_The task_
Copy out the entries below precisely; nothing is to be omitted.

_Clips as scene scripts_

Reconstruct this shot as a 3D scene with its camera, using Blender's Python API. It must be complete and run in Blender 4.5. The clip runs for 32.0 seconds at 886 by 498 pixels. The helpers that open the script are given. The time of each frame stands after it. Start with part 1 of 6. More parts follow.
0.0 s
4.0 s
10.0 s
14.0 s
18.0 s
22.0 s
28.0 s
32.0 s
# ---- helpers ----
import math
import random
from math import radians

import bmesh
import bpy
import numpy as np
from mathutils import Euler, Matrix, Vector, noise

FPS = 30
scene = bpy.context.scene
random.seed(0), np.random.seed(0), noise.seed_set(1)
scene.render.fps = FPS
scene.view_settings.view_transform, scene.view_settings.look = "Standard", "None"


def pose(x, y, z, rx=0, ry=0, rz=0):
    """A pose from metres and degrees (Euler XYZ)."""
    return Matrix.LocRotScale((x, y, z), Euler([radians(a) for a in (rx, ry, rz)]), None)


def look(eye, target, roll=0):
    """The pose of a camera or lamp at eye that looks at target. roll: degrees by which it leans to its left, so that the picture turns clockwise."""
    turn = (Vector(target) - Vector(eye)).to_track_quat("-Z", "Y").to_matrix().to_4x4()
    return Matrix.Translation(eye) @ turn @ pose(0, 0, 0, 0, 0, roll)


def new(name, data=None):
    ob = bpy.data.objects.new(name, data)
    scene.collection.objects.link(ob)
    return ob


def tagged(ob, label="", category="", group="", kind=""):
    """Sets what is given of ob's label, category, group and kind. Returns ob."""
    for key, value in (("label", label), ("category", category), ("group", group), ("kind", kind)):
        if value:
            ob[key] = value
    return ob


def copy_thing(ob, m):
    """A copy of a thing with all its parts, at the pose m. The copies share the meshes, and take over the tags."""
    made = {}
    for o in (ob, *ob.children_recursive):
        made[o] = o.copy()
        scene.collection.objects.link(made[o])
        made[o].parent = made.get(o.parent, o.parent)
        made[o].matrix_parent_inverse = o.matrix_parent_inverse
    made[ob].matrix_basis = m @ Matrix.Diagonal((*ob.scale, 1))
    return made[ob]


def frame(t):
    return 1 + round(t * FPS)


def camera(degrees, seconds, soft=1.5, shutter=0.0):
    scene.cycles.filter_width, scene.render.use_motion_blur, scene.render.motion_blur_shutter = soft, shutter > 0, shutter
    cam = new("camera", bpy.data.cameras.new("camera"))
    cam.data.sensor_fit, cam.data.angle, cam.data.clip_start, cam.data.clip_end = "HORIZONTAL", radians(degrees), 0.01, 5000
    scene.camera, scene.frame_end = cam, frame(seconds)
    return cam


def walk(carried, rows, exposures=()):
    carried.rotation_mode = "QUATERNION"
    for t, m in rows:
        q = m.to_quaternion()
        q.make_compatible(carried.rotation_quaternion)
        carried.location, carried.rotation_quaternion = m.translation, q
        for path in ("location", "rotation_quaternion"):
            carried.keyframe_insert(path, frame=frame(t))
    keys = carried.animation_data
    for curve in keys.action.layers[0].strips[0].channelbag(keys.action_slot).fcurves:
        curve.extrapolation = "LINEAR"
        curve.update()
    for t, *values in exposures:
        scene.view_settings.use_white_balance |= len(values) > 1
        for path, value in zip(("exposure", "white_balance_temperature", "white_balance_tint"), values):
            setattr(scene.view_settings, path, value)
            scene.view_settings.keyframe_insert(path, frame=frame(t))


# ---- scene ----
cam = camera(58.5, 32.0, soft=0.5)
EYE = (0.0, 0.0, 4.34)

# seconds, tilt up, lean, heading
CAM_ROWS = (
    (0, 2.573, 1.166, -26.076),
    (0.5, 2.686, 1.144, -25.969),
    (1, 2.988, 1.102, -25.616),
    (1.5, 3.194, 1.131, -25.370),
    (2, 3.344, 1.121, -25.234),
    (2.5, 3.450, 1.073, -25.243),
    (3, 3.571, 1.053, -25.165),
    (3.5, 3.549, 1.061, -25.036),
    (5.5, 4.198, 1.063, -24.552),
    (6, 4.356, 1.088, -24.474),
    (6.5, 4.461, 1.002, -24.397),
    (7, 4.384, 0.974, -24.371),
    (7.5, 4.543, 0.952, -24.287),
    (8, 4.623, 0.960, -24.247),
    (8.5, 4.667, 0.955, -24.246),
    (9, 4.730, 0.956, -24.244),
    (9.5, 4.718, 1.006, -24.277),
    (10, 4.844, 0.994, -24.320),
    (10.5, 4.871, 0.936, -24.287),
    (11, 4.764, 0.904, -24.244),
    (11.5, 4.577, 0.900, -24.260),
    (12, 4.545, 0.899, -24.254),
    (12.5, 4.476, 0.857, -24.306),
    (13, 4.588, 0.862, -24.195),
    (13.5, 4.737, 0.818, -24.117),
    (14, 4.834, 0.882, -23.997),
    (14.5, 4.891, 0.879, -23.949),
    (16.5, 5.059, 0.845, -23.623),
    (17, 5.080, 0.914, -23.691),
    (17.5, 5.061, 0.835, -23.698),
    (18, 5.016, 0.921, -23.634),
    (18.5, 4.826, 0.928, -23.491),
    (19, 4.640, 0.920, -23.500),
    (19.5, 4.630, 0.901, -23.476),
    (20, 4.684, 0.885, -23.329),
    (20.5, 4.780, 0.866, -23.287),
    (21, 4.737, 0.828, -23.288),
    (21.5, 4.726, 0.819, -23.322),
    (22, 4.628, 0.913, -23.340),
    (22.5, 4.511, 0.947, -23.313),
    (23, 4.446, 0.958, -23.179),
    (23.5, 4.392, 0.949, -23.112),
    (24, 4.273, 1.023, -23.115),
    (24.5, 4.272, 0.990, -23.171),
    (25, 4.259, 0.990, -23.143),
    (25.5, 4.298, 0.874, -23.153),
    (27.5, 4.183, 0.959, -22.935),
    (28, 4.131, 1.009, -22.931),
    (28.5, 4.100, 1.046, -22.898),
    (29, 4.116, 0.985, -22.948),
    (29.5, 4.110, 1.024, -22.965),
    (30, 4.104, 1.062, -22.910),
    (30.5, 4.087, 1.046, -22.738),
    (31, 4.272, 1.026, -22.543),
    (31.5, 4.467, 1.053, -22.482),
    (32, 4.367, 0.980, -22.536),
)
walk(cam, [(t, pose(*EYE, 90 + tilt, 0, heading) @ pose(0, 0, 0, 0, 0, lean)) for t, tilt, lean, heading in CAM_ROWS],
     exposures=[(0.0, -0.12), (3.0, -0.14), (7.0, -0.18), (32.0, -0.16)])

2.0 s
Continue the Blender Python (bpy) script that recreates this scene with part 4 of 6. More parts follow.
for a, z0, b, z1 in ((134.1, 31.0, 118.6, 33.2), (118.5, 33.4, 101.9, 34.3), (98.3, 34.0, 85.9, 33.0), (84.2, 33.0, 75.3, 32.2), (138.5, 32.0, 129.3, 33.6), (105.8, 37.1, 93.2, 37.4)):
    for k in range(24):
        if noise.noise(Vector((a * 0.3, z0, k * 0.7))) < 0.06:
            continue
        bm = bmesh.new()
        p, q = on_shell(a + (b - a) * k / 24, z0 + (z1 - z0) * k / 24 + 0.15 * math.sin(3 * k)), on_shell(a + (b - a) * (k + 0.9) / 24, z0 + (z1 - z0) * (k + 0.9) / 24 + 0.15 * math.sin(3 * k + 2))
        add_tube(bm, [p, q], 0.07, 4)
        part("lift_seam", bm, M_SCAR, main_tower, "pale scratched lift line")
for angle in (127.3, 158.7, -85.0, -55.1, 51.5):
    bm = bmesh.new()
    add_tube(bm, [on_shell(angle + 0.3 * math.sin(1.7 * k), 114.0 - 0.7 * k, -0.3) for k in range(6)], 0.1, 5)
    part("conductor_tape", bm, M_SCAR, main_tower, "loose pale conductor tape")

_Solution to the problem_
Reconstruct this shot as a 3D scene with its camera, using Blender's Python API. It must be complete and run in Blender 4.5. The clip runs for 32.0 seconds at 886 by 498 pixels. The helpers that open the script are given. The time of each frame stands after it. Start with part 1 of 6. More parts follow.
0.0 s
4.0 s
10.0 s
14.0 s
18.0 s
22.0 s
28.0 s
32.0 s
# ---- helpers ----
import math
import random
from math import radians

import bmesh
import bpy
import numpy as np
from mathutils import Euler, Matrix, Vector, noise

FPS = 30
scene = bpy.context.scene
random.seed(0), np.random.seed(0), noise.seed_set(1)
scene.render.fps = FPS
scene.view_settings.view_transform, scene.view_settings.look = "Standard", "None"


def pose(x, y, z, rx=0, ry=0, rz=0):
    """A pose from metres and degrees (Euler XYZ)."""
    return Matrix.LocRotScale((x, y, z), Euler([radians(a) for a in (rx, ry, rz)]), None)


def look(eye, target, roll=0):
    """The pose of a camera or lamp at eye that looks at target. roll: degrees by which it leans to its left, so that the picture turns clockwise."""
    turn = (Vector(target) - Vector(eye)).to_track_quat("-Z", "Y").to_matrix().to_4x4()
    return Matrix.Translation(eye) @ turn @ pose(0, 0, 0, 0, 0, roll)


def new(name, data=None):
    ob = bpy.data.objects.new(name, data)
    scene.collection.objects.link(ob)
    return ob


def tagged(ob, label="", category="", group="", kind=""):
    """Sets what is given of ob's label, category, group and kind. Returns ob."""
    for key, value in (("label", label), ("category", category), ("group", group), ("kind", kind)):
        if value:
            ob[key] = value
    return ob


def copy_thing(ob, m):
    """A copy of a thing with all its parts, at the pose m. The copies share the meshes, and take over the tags."""
    made = {}
    for o in (ob, *ob.children_recursive):
        made[o] = o.copy()
        scene.collection.objects.link(made[o])
        made[o].parent = made.get(o.parent, o.parent)
        made[o].matrix_parent_inverse = o.matrix_parent_inverse
    made[ob].matrix_basis = m @ Matrix.Diagonal((*ob.scale, 1))
    return made[ob]


def frame(t):
    return 1 + round(t * FPS)


def camera(degrees, seconds, soft=1.5, shutter=0.0):
    scene.cycles.filter_width, scene.render.use_motion_blur, scene.render.motion_blur_shutter = soft, shutter > 0, shutter
    cam = new("camera", bpy.data.cameras.new("camera"))
    cam.data.sensor_fit, cam.data.angle, cam.data.clip_start, cam.data.clip_end = "HORIZONTAL", radians(degrees), 0.01, 5000
    scene.camera, scene.frame_end = cam, frame(seconds)
    return cam


def walk(carried, rows, exposures=()):
    carried.rotation_mode = "QUATERNION"
    for t, m in rows:
        q = m.to_quaternion()
        q.make_compatible(carried.rotation_quaternion)
        carried.location, carried.rotation_quaternion = m.translation, q
        for path in ("location", "rotation_quaternion"):
            carried.keyframe_insert(path, frame=frame(t))
    keys = carried.animation_data
    for curve in keys.action.layers[0].strips[0].channelbag(keys.action_slot).fcurves:
        curve.extrapolation = "LINEAR"
        curve.update()
    for t, *values in exposures:
        scene.view_settings.use_white_balance |= len(values) > 1
        for path, value in zip(("exposure", "white_balance_temperature", "white_balance_tint"), values):
            setattr(scene.view_settings, path, value)
            scene.view_settings.keyframe_insert(path, frame=frame(t))


# ---- scene ----
cam = camera(58.5, 32.0, soft=0.5)
EYE = (0.0, 0.0, 4.34)

# seconds, tilt up, lean, heading
CAM_ROWS = (
    (0, 2.573, 1.166, -26.076),
    (0.5, 2.686, 1.144, -25.969),
    (1, 2.988, 1.102, -25.616),
    (1.5, 3.194, 1.131, -25.370),
    (2, 3.344, 1.121, -25.234),
    (2.5, 3.450, 1.073, -25.243),
    (3, 3.571, 1.053, -25.165),
    (3.5, 3.549, 1.061, -25.036),
    (5.5, 4.198, 1.063, -24.552),
    (6, 4.356, 1.088, -24.474),
    (6.5, 4.461, 1.002, -24.397),
    (7, 4.384, 0.974, -24.371),
    (7.5, 4.543, 0.952, -24.287),
    (8, 4.623, 0.960, -24.247),
    (8.5, 4.667, 0.955, -24.246),
    (9, 4.730, 0.956, -24.244),
    (9.5, 4.718, 1.006, -24.277),
    (10, 4.844, 0.994, -24.320),
    (10.5, 4.871, 0.936, -24.287),
    (11, 4.764, 0.904, -24.244),
    (11.5, 4.577, 0.900, -24.260),
    (12, 4.545, 0.899, -24.254),
    (12.5, 4.476, 0.857, -24.306),
    (13, 4.588, 0.862, -24.195),
    (13.5, 4.737, 0.818, -24.117),
    (14, 4.834, 0.882, -23.997),
    (14.5, 4.891, 0.879, -23.949),
    (16.5, 5.059, 0.845, -23.623),
    (17, 5.080, 0.914, -23.691),
    (17.5, 5.061, 0.835, -23.698),
    (18, 5.016, 0.921, -23.634),
    (18.5, 4.826, 0.928, -23.491),
    (19, 4.640, 0.920, -23.500),
    (19.5, 4.630, 0.901, -23.476),
    (20, 4.684, 0.885, -23.329),
    (20.5, 4.780, 0.866, -23.287),
    (21, 4.737, 0.828, -23.288),
    (21.5, 4.726, 0.819, -23.322),
    (22, 4.628, 0.913, -23.340),
    (22.5, 4.511, 0.947, -23.313),
    (23, 4.446, 0.958, -23.179),
    (23.5, 4.392, 0.949, -23.112),
    (24, 4.273, 1.023, -23.115),
    (24.5, 4.272, 0.990, -23.171),
    (25, 4.259, 0.990, -23.143),
    (25.5, 4.298, 0.874, -23.153),
    (27.5, 4.183, 0.959, -22.935),
    (28, 4.131, 1.009, -22.931),
    (28.5, 4.100, 1.046, -22.898),
    (29, 4.116, 0.985, -22.948),
    (29.5, 4.110, 1.024, -22.965),
    (30, 4.104, 1.062, -22.910),
    (30.5, 4.087, 1.046, -22.738),
    (31, 4.272, 1.026, -22.543),
    (31.5, 4.467, 1.053, -22.482),
    (32, 4.367, 0.980, -22.536),
)
walk(cam, [(t, pose(*EYE, 90 + tilt, 0, heading) @ pose(0, 0, 0, 0, 0, lean)) for t, tilt, lean, heading in CAM_ROWS],
     exposures=[(0.0, -0.12), (3.0, -0.14), (7.0, -0.18), (32.0, -0.16)])

2.0 s
Continue the Blender Python (bpy) script that recreates this scene with part 4 of 6. More parts follow.
for a, z0, b, z1 in ((134.1, 31.0, 118.6, 33.2), (118.5, 33.4, 101.9, 34.3), (98.3, 34.0, 85.9, 33.0), (84.2, 33.0, 75.3, 32.2), (138.5, 32.0, 129.3, 33.6), (105.8, 37.1, 93.2, 37.4)):
    for k in range(24):
        if noise.noise(Vector((a * 0.3, z0, k * 0.7))) < 0.06:
            continue
        bm = bmesh.new()
        p, q = on_shell(a + (b - a) * k / 24, z0 + (z1 - z0) * k / 24 + 0.15 * math.sin(3 * k)), on_shell(a + (b - a) * (k + 0.9) / 24, z0 + (z1 - z0) * (k + 0.9) / 24 + 0.15 * math.sin(3 * k + 2))
        add_tube(bm, [p, q], 0.07, 4)
        part("lift_seam", bm, M_SCAR, main_tower, "pale scratched lift line")
for angle in (127.3, 158.7, -85.0, -55.1, 51.5):
    bm = bmesh.new()
    add_tube(bm, [on_shell(angle + 0.3 * math.sin(1.7 * k), 114.0 - 0.7 * k, -0.3) for k in range(6)], 0.1, 5)
    part("conductor_tape", bm, M_SCAR, main_tower, "loose pale conductor tape")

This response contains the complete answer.